In the fiber arts world most folks are divided into one of two groups – production or process. Of course like anything, the lines can get blurred by things such as a new baby, upcoming birthday, and the mother of all crafting deadlines: Christmas. Through the years of owning a yarn shop I have seen it all and I have lived with one foot in both camps.
Production crafters thrive on the accomplishment of the finished item. They will work tirelessly – literally sometimes barely eating, bathing or tending to household chores – to finish their project. The rest of us mere mortals wonder if the producers don’t have secret yarn elves tucked away doing the work for them as that seems to be the only way we can explain this type of accomplishment. I admire the producers. I wish I could have cranked out shop samples at warp speed. But I’m not one of them; I become physically repulsed by the effort required to slog through an uninspiring item. I’m not proud, but I’m honest.
So, clearly I am a process oriented creator. I love the planning, gathering, and the starting. Once I see how the thing is going to look and the challenge is over…I usually mentally check out, which leads to many small detours – bunny trails – because something beautiful captures my attention. In our world these long forgotten projects are called W.I.P.s, Work In Progress. I have a basket stuffed full with project bags containing many such projects. Such vacillation is the bane of my existence; possibly even one the reasons for the demise of my retail business.

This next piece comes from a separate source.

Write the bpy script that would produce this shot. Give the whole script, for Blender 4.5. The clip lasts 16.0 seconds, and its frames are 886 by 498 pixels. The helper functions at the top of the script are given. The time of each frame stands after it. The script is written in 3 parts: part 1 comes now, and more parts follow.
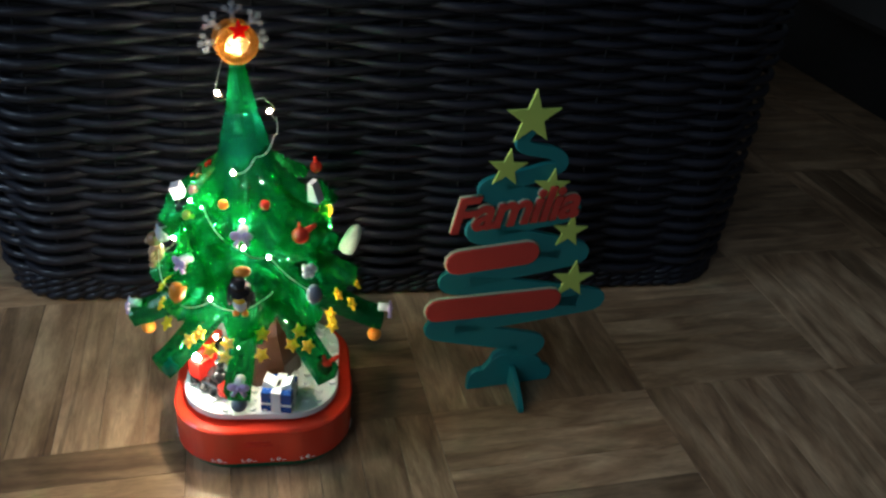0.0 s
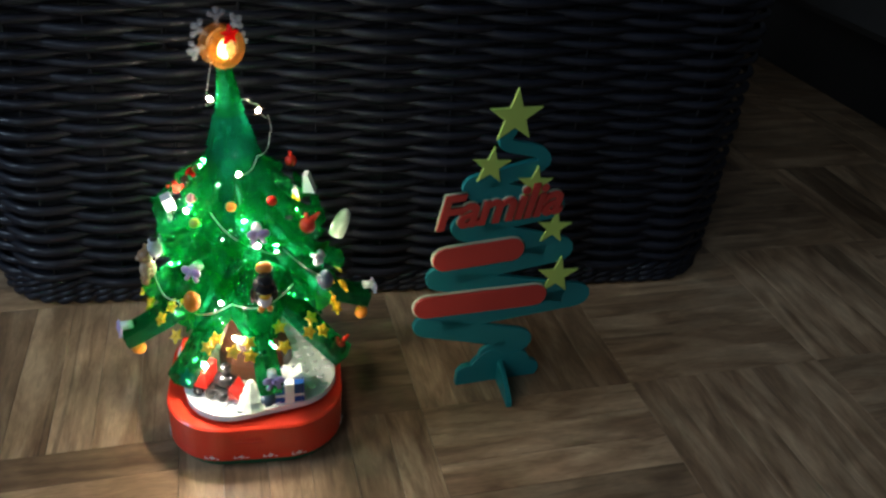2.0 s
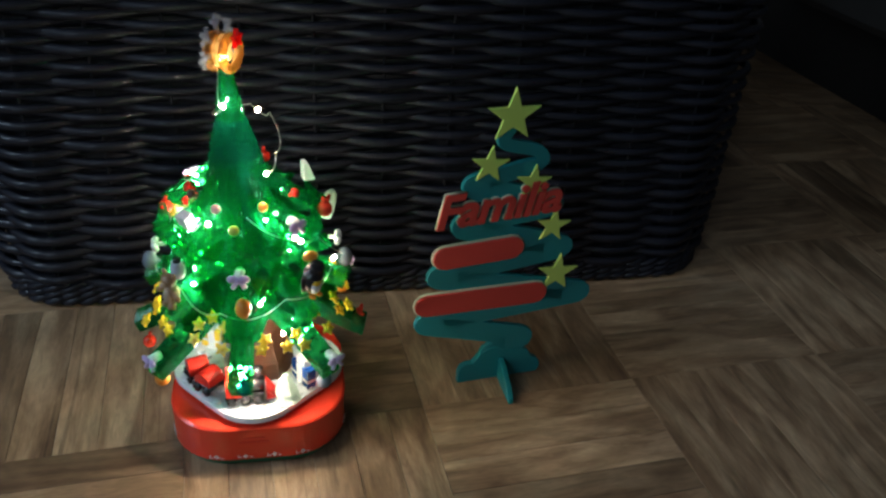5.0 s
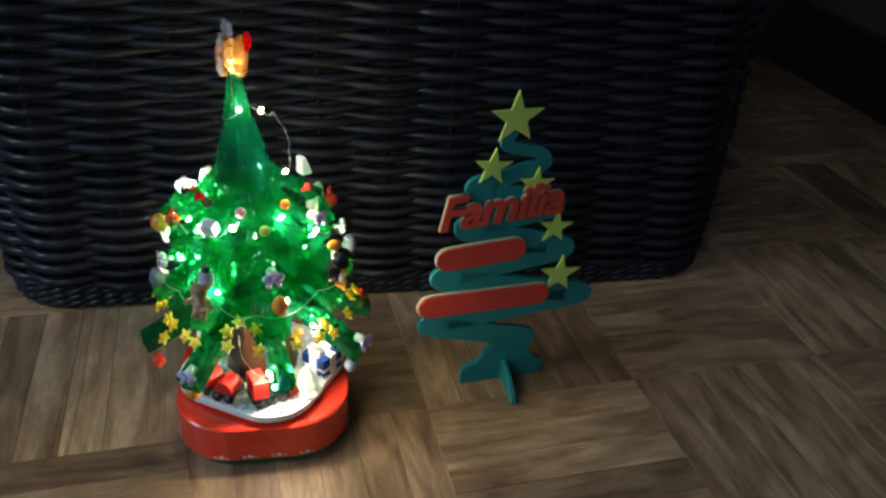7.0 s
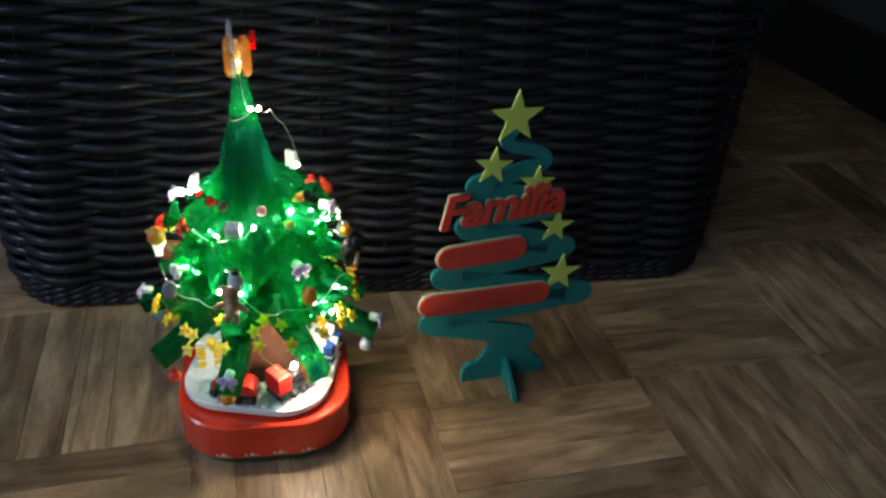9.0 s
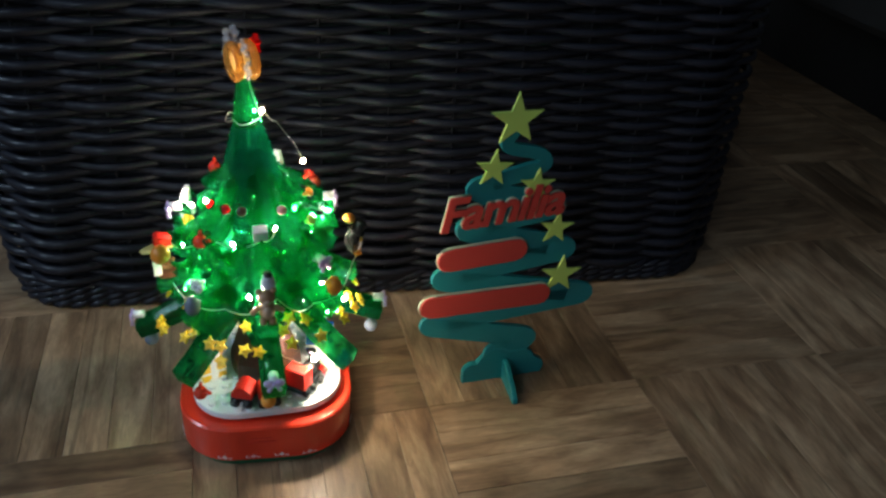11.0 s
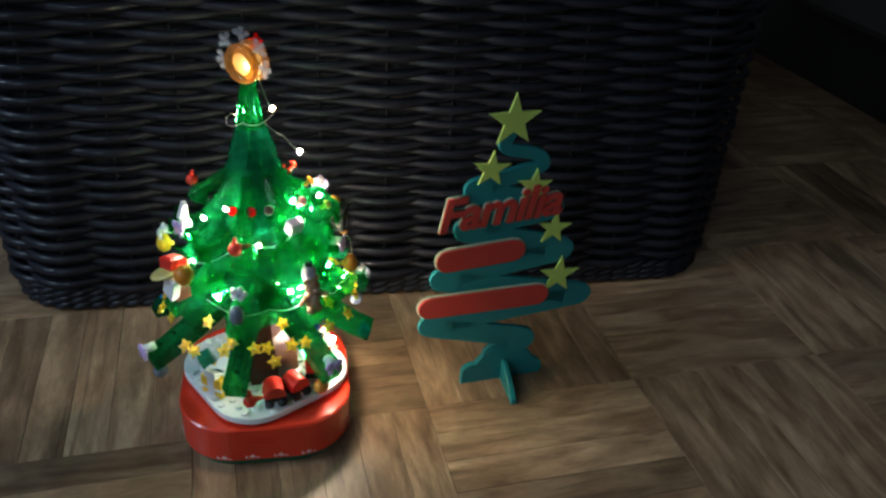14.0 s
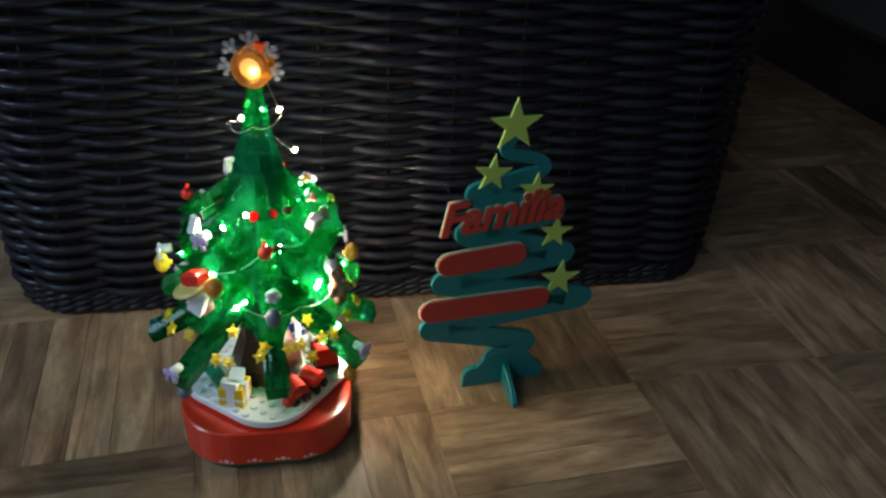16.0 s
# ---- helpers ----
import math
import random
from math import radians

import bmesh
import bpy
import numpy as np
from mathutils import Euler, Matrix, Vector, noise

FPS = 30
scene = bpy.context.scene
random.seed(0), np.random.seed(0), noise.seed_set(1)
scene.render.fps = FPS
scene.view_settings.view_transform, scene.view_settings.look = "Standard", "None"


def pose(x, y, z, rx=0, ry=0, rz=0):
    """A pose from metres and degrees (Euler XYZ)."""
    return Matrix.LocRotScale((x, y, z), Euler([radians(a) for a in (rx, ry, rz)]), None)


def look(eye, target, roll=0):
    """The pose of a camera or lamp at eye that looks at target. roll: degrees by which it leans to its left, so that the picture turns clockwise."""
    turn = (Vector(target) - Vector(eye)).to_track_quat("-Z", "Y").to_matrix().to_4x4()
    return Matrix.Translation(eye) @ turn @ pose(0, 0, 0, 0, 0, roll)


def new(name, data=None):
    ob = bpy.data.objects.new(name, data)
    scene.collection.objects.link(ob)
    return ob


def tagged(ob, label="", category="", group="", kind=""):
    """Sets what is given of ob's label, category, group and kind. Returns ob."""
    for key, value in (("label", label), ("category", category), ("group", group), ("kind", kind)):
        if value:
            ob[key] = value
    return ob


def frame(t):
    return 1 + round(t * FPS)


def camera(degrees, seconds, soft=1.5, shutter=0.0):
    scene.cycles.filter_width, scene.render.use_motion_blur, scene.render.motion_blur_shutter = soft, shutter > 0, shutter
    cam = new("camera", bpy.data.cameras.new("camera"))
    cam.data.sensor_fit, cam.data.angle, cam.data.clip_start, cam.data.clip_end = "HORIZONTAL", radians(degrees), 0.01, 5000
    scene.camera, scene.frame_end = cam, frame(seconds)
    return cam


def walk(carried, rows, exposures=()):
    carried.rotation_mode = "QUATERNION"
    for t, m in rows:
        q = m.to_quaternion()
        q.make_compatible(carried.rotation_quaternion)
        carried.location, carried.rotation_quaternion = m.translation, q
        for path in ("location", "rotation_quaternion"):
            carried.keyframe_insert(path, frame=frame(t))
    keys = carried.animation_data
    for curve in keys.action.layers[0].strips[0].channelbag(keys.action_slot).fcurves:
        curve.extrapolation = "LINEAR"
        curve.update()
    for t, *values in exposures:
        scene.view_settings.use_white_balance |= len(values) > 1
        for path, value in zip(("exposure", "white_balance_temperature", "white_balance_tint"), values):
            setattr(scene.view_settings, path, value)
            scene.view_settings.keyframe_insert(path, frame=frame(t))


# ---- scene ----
cam = camera(56.66, 16.0, 2.5)
walk(cam, [
    (0.0, pose(0.1088, -0.4146, 0.3989, 57.93, -4.40, 2.59)),
    (0.5, pose(0.1101, -0.4208, 0.3993, 58.11, -4.44, 2.28)),
    (1.0, pose(0.1127, -0.4211, 0.3988, 58.10, -4.01, 1.90)),
    (1.5, pose(0.1130, -0.4272, 0.4022, 58.35, -4.03, 1.75)),
    (2.0, pose(0.1134, -0.4257, 0.3999, 58.38, -3.95, 1.74)),
    (2.5, pose(0.1130, -0.4258, 0.4014, 58.35, -3.88, 1.71)),
    (3.0, pose(0.1134, -0.4267, 0.4009, 58.34, -3.75, 1.72)),
    (3.5, pose(0.1149, -0.4270, 0.4010, 58.29, -3.57, 1.70)),
    (4.0, pose(0.1156, -0.4271, 0.4018, 58.18, -3.39, 1.65)),
    (6.5, pose(0.1124, -0.4319, 0.4037, 58.29, -3.35, 1.51)),
    (7.0, pose(0.1120, -0.4325, 0.4040, 58.43, -3.33, 1.49)),
    (7.5, pose(0.1111, -0.4321, 0.4054, 58.37, -3.31, 1.66)),
    (8.0, pose(0.1128, -0.4334, 0.4050, 58.41, -3.17, 1.78)),
    (8.5, pose(0.1122, -0.4348, 0.4043, 58.49, -3.28, 1.64)),
    (9.0, pose(0.1138, -0.4348, 0.4045, 58.43, -3.18, 1.68)),
    (11.5, pose(0.1139, -0.4332, 0.4084, 58.16, -3.08, 1.69)),
    (12.0, pose(0.1137, -0.4337, 0.4081, 58.32, -3.06, 1.66)),
    (12.5, pose(0.1117, -0.4346, 0.4087, 58.42, -3.07, 1.67)),
    (13.0, pose(0.1130, -0.4354, 0.4077, 58.46, -3.04, 1.73)),
    (13.5, pose(0.1141, -0.4357, 0.4066, 58.41, -2.97, 1.64)),
    (14.0, pose(0.1156, -0.4364, 0.4077, 58.43, -2.94, 1.66)),
    (14.5, pose(0.1164, -0.4373, 0.4072, 58.48, -2.91, 1.63)),
    (15.0, pose(0.1162, -0.4374, 0.4082, 58.60, -2.87, 1.65)),
    (15.5, pose(0.1152, -0.4356, 0.4111, 58.41, -2.92, 1.63)),
    (16.0, pose(0.1146, -0.4369, 0.4097, 58.55, -2.91, 1.65)),
])

# ---- light ----
world = bpy.data.worlds.new("evening_sky")
scene.world = world
world.use_nodes = True
sky = world.node_tree.nodes.new("ShaderNodeTexSky")
sky.sky_type, sky.sun_disc, sky.sun_elevation, sky.sun_rotation = "NISHITA", False, radians(8), radians(250)
world.node_tree.nodes["Background"].inputs[1].default_value = 0.05
world.node_tree.links.new(sky.outputs[0], world.node_tree.nodes["Background"].inputs[0])


def window_light(place, target, wide, high, watts, colour):
    lamp = bpy.data.lights.new("window_daylight", "AREA")
    lamp.shape, lamp.size, lamp.size_y, lamp.energy, lamp.color = "RECTANGLE", wide, high, watts, colour
    ob = new("window_daylight", lamp)
    ob.matrix_world = look(place, target)
    return ob


window_light((-1.48, -0.55, 1.10), (0.0, 0.05, 0.1), 0.55, 0.62, 12.5, (0.56, 0.77, 1.0))
window_light((-0.95, -2.38, 1.45), (0.1, 0.0, 0.1), 0.70, 0.95, 10, (0.62, 0.82, 1.0))

# ---- materials ----
def node_material(name):
    m = bpy.data.materials.new(name)
    m.use_nodes = True
    t = m.node_tree
    return m, t.nodes, t.links, t.nodes["Principled BSDF"]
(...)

Somehow, when it comes to fiber and spinning things are different. There is something so amazing about the process of creating yarn. By simply taking the prepared wool and, using a wheel or spindle, introduce a smal amount of twist that then holds the fibers together. It is magic. This is just the first step in the process before the yarn can be used. Many people have said to me, “Why would you want to do all that when you can buy perfectly good yarn?” The answer is simple. It is the process. With simple tools I can create the yarn I want, the yarn that makes my heart and soul sing, and a yarn, that to me, is a finished work of art.

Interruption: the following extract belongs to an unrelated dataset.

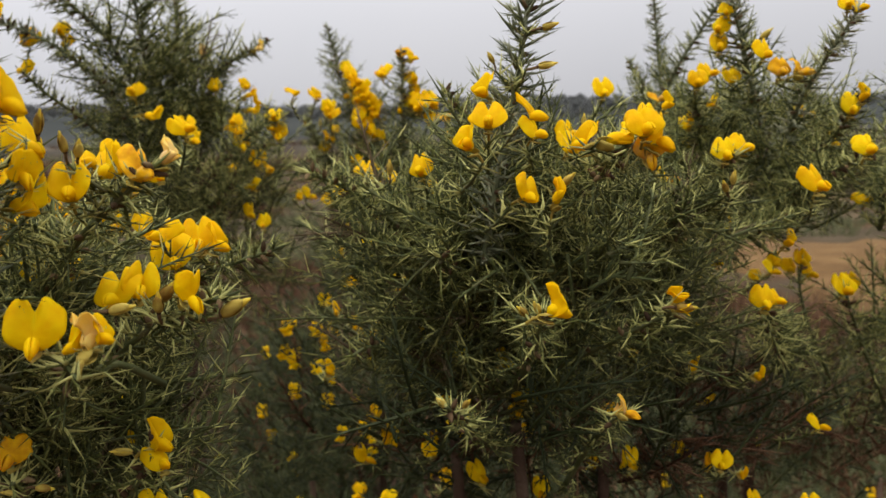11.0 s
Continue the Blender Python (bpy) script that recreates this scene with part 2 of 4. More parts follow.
def smooth_path(points, n):
    """n + 1 places along a smooth curve through the points (Catmull-Rom)."""
    pts = [Vector(p) for p in points]
    pts = [2 * pts[0] - pts[1]] + pts + [2 * pts[-1] - pts[-2]]
    out, spans = [], len(pts) - 3
    for i in range(n + 1):
        x = min(i / n * spans, spans - 1e-6)
        k, t = int(x), x - int(x)
        a, b, c, d = pts[k:k + 4]
        out.append(0.5 * ((2 * b) + (c - a) * t + (2 * a - 5 * b + 4 * c - d) * t * t + (3 * b - a - 3 * c + d) * t ** 3))
    return out


class Bush:
    """A gorse bush: an empty at its foot that holds stems, shoots, flowers and buds."""

    def __init__(self, foot, label, seed):
        self.ob = tagged(new("gorse_bush"), label, "gorse bush", "gorse bushes")
        self.ob.matrix_basis = Matrix.Translation(foot)
        self.back = Matrix.Translation(-Vector(foot))
        self.foot, self.rnd, self.wood, self.singles = Vector(foot), random.Random(seed), [], 0
        self.rest = Shape()

    def hold(self, name, me, place=None, label="", kind=""):
        return part(name, me, self.ob, self.back @ (place or Matrix()), label, kind)

    def shoot(self, p, d, length, dry=False, old=False):
        """A side shoot from p along d; past three hundred of them they are joined. old: joined at once, with shade put
        into darker colours.
        """
        k = min(range(len(LENGTHS)), key=lambda i: abs(LENGTHS[i] - length))
        j = self.rnd.randrange(5)
        d = d.normalized()
        m = Matrix.Translation(p) @ d.to_track_quat("Z", "Y").to_matrix().to_4x4() @ Matrix.Rotation(self.rnd.uniform(0, 6.28), 4, "Z") @ Matrix.Scale(length / LENGTHS[k], 4)
        if self.singles < 300 and not old:
            self.singles += 1
            self.hold("spiny_shoot", DRY_MESHES[j % 2] if dry else SHOOT_MESHES[k][j], m, "dead brown shoot" if dry else "")
        else:
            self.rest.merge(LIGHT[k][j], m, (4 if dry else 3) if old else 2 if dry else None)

    def leader(self, points, spread=0.06, dress=0.4, spine=0.022, step=0.002, bare=0.025, gap=0.0045, lift=0.5, thick=1.0, buds=0.3, young=False, fat=1.0, spread_out=0.5):
        """A main stem from its low end to its tip: green, thorny for the length dress below the tip, with side shoots that grow longer downwards."""
        rnd = self.rnd
        n = 28
        path = smooth_path(points, n)
        run = [0.0]
        for a, b in zip(path, path[1:]):
            run.append(run[-1] + (b - a).length)
        total = run[-1]

        def at(s):
            s = min(max(s, 0), total - 1e-6)
            i = max(k for k in range(n) if run[k] <= s)
            return path[i].lerp(path[i + 1], (s - run[i]) / (run[i + 1] - run[i])), (path[i + 1] - path[i]).normalized()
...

As I begin the move from being a retail shop owner to an independent fiber artist I am more than a little concerned about my natural tendencies. Will I be able to create an environment in which I can be successful? Can I battle my natural procrastination tendencies? Can I ignore those bunny trails? Only time will tell. They say knowledge is power. I have the knowledge, so now to see if I’m empowered. With God all things are possible. I believe that He has uniquely equipped and guided me to this moment in time and now it is up to me to step out in faith and let His gifts shine.